-- Start of Dataset records --

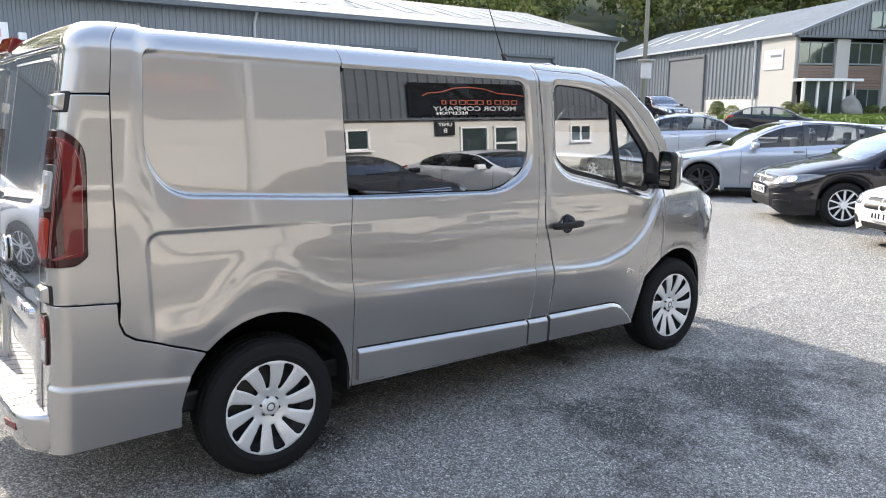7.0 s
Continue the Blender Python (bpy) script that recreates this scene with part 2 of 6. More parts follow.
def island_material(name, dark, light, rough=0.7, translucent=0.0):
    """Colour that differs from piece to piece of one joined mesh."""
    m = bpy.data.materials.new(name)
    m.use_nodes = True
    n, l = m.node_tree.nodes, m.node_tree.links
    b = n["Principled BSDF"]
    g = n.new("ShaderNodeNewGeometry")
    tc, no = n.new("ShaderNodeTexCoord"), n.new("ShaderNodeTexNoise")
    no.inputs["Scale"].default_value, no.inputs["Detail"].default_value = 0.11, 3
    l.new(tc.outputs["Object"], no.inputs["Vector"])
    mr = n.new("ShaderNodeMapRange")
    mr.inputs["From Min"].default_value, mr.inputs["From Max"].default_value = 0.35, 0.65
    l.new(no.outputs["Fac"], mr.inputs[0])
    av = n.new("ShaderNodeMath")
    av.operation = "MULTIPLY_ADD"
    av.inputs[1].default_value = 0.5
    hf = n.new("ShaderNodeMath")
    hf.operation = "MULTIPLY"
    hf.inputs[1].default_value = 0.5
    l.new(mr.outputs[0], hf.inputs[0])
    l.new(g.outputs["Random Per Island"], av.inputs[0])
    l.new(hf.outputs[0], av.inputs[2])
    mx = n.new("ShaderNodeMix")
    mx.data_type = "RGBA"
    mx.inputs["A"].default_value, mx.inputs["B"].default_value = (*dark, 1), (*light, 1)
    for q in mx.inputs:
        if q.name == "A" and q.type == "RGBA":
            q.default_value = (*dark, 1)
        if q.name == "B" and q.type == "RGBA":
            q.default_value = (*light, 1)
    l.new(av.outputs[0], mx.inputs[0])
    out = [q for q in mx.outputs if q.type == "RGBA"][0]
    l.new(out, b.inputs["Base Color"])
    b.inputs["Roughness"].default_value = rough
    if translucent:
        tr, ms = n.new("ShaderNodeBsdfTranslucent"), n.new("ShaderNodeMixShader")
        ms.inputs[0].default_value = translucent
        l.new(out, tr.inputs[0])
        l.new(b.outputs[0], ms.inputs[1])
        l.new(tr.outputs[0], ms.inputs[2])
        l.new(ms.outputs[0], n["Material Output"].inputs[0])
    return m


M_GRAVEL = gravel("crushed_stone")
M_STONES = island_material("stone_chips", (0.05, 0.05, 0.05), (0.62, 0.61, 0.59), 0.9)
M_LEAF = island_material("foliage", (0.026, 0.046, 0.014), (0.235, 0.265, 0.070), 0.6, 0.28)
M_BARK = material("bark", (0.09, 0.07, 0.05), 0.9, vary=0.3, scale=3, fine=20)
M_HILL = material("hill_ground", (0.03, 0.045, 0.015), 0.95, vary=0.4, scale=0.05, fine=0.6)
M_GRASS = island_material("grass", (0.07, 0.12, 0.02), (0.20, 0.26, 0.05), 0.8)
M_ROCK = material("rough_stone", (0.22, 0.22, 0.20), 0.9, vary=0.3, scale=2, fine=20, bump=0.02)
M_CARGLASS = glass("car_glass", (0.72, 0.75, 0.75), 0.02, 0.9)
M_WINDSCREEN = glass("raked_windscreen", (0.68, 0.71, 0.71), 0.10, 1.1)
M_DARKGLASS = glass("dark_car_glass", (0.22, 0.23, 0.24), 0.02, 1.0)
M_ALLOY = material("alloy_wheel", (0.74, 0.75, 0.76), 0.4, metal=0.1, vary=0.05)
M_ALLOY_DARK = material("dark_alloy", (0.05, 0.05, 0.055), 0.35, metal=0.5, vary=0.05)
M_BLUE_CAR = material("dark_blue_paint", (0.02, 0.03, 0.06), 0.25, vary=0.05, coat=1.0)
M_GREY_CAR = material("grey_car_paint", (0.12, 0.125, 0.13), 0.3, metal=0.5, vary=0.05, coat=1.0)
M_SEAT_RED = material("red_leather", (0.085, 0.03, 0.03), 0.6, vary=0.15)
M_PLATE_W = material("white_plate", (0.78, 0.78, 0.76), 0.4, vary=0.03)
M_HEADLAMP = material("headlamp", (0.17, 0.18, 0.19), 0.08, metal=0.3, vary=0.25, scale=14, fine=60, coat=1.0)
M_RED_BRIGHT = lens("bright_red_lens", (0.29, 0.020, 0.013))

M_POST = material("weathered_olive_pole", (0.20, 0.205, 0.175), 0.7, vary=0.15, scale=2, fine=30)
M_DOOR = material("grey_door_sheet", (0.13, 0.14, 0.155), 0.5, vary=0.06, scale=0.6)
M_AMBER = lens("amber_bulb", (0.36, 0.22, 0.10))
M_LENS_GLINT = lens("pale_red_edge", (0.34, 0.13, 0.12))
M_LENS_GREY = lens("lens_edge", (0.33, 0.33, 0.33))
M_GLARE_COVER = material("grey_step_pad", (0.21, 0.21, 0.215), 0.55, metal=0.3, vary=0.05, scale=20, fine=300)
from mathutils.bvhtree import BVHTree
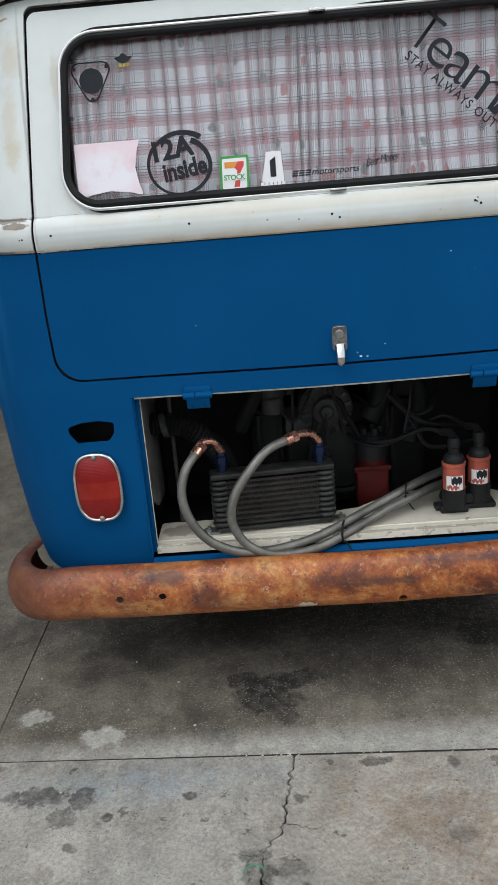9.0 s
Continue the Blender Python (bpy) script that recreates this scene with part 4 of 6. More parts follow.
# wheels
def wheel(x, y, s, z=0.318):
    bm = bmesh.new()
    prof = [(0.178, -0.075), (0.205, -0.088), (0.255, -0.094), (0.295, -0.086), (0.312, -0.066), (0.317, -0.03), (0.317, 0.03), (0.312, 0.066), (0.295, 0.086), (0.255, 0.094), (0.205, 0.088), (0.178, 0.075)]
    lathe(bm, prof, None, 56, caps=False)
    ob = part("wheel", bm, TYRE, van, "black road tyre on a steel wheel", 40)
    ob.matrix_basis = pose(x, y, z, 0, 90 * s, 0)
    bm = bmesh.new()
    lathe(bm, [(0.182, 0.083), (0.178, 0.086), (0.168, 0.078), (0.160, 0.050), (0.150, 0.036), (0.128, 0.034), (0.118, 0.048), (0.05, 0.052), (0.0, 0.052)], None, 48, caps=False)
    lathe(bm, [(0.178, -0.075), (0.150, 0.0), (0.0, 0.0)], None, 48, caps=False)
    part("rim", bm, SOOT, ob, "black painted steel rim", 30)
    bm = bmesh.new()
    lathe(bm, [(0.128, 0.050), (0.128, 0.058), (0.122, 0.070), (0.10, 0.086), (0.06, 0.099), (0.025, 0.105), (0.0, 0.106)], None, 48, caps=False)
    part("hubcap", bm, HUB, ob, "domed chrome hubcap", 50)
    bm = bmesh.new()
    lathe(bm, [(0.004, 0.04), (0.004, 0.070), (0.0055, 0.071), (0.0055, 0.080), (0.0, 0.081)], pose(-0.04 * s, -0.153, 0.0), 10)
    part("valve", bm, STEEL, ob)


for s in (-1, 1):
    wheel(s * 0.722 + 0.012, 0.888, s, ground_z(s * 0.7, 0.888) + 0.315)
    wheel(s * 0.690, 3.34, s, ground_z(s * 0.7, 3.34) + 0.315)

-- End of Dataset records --

*Requirement*: Copy the records exactly. Skip the pictures.

*Worked solution*:
7.0 s
Continue the Blender Python (bpy) script that recreates this scene with part 2 of 6. More parts follow.
def island_material(name, dark, light, rough=0.7, translucent=0.0):
    """Colour that differs from piece to piece of one joined mesh."""
    m = bpy.data.materials.new(name)
    m.use_nodes = True
    n, l = m.node_tree.nodes, m.node_tree.links
    b = n["Principled BSDF"]
    g = n.new("ShaderNodeNewGeometry")
    tc, no = n.new("ShaderNodeTexCoord"), n.new("ShaderNodeTexNoise")
    no.inputs["Scale"].default_value, no.inputs["Detail"].default_value = 0.11, 3
    l.new(tc.outputs["Object"], no.inputs["Vector"])
    mr = n.new("ShaderNodeMapRange")
    mr.inputs["From Min"].default_value, mr.inputs["From Max"].default_value = 0.35, 0.65
    l.new(no.outputs["Fac"], mr.inputs[0])
    av = n.new("ShaderNodeMath")
    av.operation = "MULTIPLY_ADD"
    av.inputs[1].default_value = 0.5
    hf = n.new("ShaderNodeMath")
    hf.operation = "MULTIPLY"
    hf.inputs[1].default_value = 0.5
    l.new(mr.outputs[0], hf.inputs[0])
    l.new(g.outputs["Random Per Island"], av.inputs[0])
    l.new(hf.outputs[0], av.inputs[2])
    mx = n.new("ShaderNodeMix")
    mx.data_type = "RGBA"
    mx.inputs["A"].default_value, mx.inputs["B"].default_value = (*dark, 1), (*light, 1)
    for q in mx.inputs:
        if q.name == "A" and q.type == "RGBA":
            q.default_value = (*dark, 1)
        if q.name == "B" and q.type == "RGBA":
            q.default_value = (*light, 1)
    l.new(av.outputs[0], mx.inputs[0])
    out = [q for q in mx.outputs if q.type == "RGBA"][0]
    l.new(out, b.inputs["Base Color"])
    b.inputs["Roughness"].default_value = rough
    if translucent:
        tr, ms = n.new("ShaderNodeBsdfTranslucent"), n.new("ShaderNodeMixShader")
        ms.inputs[0].default_value = translucent
        l.new(out, tr.inputs[0])
        l.new(b.outputs[0], ms.inputs[1])
        l.new(tr.outputs[0], ms.inputs[2])
        l.new(ms.outputs[0], n["Material Output"].inputs[0])
    return m


M_GRAVEL = gravel("crushed_stone")
M_STONES = island_material("stone_chips", (0.05, 0.05, 0.05), (0.62, 0.61, 0.59), 0.9)
M_LEAF = island_material("foliage", (0.026, 0.046, 0.014), (0.235, 0.265, 0.070), 0.6, 0.28)
M_BARK = material("bark", (0.09, 0.07, 0.05), 0.9, vary=0.3, scale=3, fine=20)
M_HILL = material("hill_ground", (0.03, 0.045, 0.015), 0.95, vary=0.4, scale=0.05, fine=0.6)
M_GRASS = island_material("grass", (0.07, 0.12, 0.02), (0.20, 0.26, 0.05), 0.8)
M_ROCK = material("rough_stone", (0.22, 0.22, 0.20), 0.9, vary=0.3, scale=2, fine=20, bump=0.02)
M_CARGLASS = glass("car_glass", (0.72, 0.75, 0.75), 0.02, 0.9)
M_WINDSCREEN = glass("raked_windscreen", (0.68, 0.71, 0.71), 0.10, 1.1)
M_DARKGLASS = glass("dark_car_glass", (0.22, 0.23, 0.24), 0.02, 1.0)
M_ALLOY = material("alloy_wheel", (0.74, 0.75, 0.76), 0.4, metal=0.1, vary=0.05)
M_ALLOY_DARK = material("dark_alloy", (0.05, 0.05, 0.055), 0.35, metal=0.5, vary=0.05)
M_BLUE_CAR = material("dark_blue_paint", (0.02, 0.03, 0.06), 0.25, vary=0.05, coat=1.0)
M_GREY_CAR = material("grey_car_paint", (0.12, 0.125, 0.13), 0.3, metal=0.5, vary=0.05, coat=1.0)
M_SEAT_RED = material("red_leather", (0.085, 0.03, 0.03), 0.6, vary=0.15)
M_PLATE_W = material("white_plate", (0.78, 0.78, 0.76), 0.4, vary=0.03)
M_HEADLAMP = material("headlamp", (0.17, 0.18, 0.19), 0.08, metal=0.3, vary=0.25, scale=14, fine=60, coat=1.0)
M_RED_BRIGHT = lens("bright_red_lens", (0.29, 0.020, 0.013))

M_POST = material("weathered_olive_pole", (0.20, 0.205, 0.175), 0.7, vary=0.15, scale=2, fine=30)
M_DOOR = material("grey_door_sheet", (0.13, 0.14, 0.155), 0.5, vary=0.06, scale=0.6)
M_AMBER = lens("amber_bulb", (0.36, 0.22, 0.10))
M_LENS_GLINT = lens("pale_red_edge", (0.34, 0.13, 0.12))
M_LENS_GREY = lens("lens_edge", (0.33, 0.33, 0.33))
M_GLARE_COVER = material("grey_step_pad", (0.21, 0.21, 0.215), 0.55, metal=0.3, vary=0.05, scale=20, fine=300)
from mathutils.bvhtree import BVHTree
9.0 s
Continue the Blender Python (bpy) script that recreates this scene with part 4 of 6. More parts follow.
# wheels
def wheel(x, y, s, z=0.318):
    bm = bmesh.new()
    prof = [(0.178, -0.075), (0.205, -0.088), (0.255, -0.094), (0.295, -0.086), (0.312, -0.066), (0.317, -0.03), (0.317, 0.03), (0.312, 0.066), (0.295, 0.086), (0.255, 0.094), (0.205, 0.088), (0.178, 0.075)]
    lathe(bm, prof, None, 56, caps=False)
    ob = part("wheel", bm, TYRE, van, "black road tyre on a steel wheel", 40)
    ob.matrix_basis = pose(x, y, z, 0, 90 * s, 0)
    bm = bmesh.new()
    lathe(bm, [(0.182, 0.083), (0.178, 0.086), (0.168, 0.078), (0.160, 0.050), (0.150, 0.036), (0.128, 0.034), (0.118, 0.048), (0.05, 0.052), (0.0, 0.052)], None, 48, caps=False)
    lathe(bm, [(0.178, -0.075), (0.150, 0.0), (0.0, 0.0)], None, 48, caps=False)
    part("rim", bm, SOOT, ob, "black painted steel rim", 30)
    bm = bmesh.new()
    lathe(bm, [(0.128, 0.050), (0.128, 0.058), (0.122, 0.070), (0.10, 0.086), (0.06, 0.099), (0.025, 0.105), (0.0, 0.106)], None, 48, caps=False)
    part("hubcap", bm, HUB, ob, "domed chrome hubcap", 50)
    bm = bmesh.new()
    lathe(bm, [(0.004, 0.04), (0.004, 0.070), (0.0055, 0.071), (0.0055, 0.080), (0.0, 0.081)], pose(-0.04 * s, -0.153, 0.0), 10)
    part("valve", bm, STEEL, ob)


for s in (-1, 1):
    wheel(s * 0.722 + 0.012, 0.888, s, ground_z(s * 0.7, 0.888) + 0.315)
    wheel(s * 0.690, 3.34, s, ground_z(s * 0.7, 3.34) + 0.315)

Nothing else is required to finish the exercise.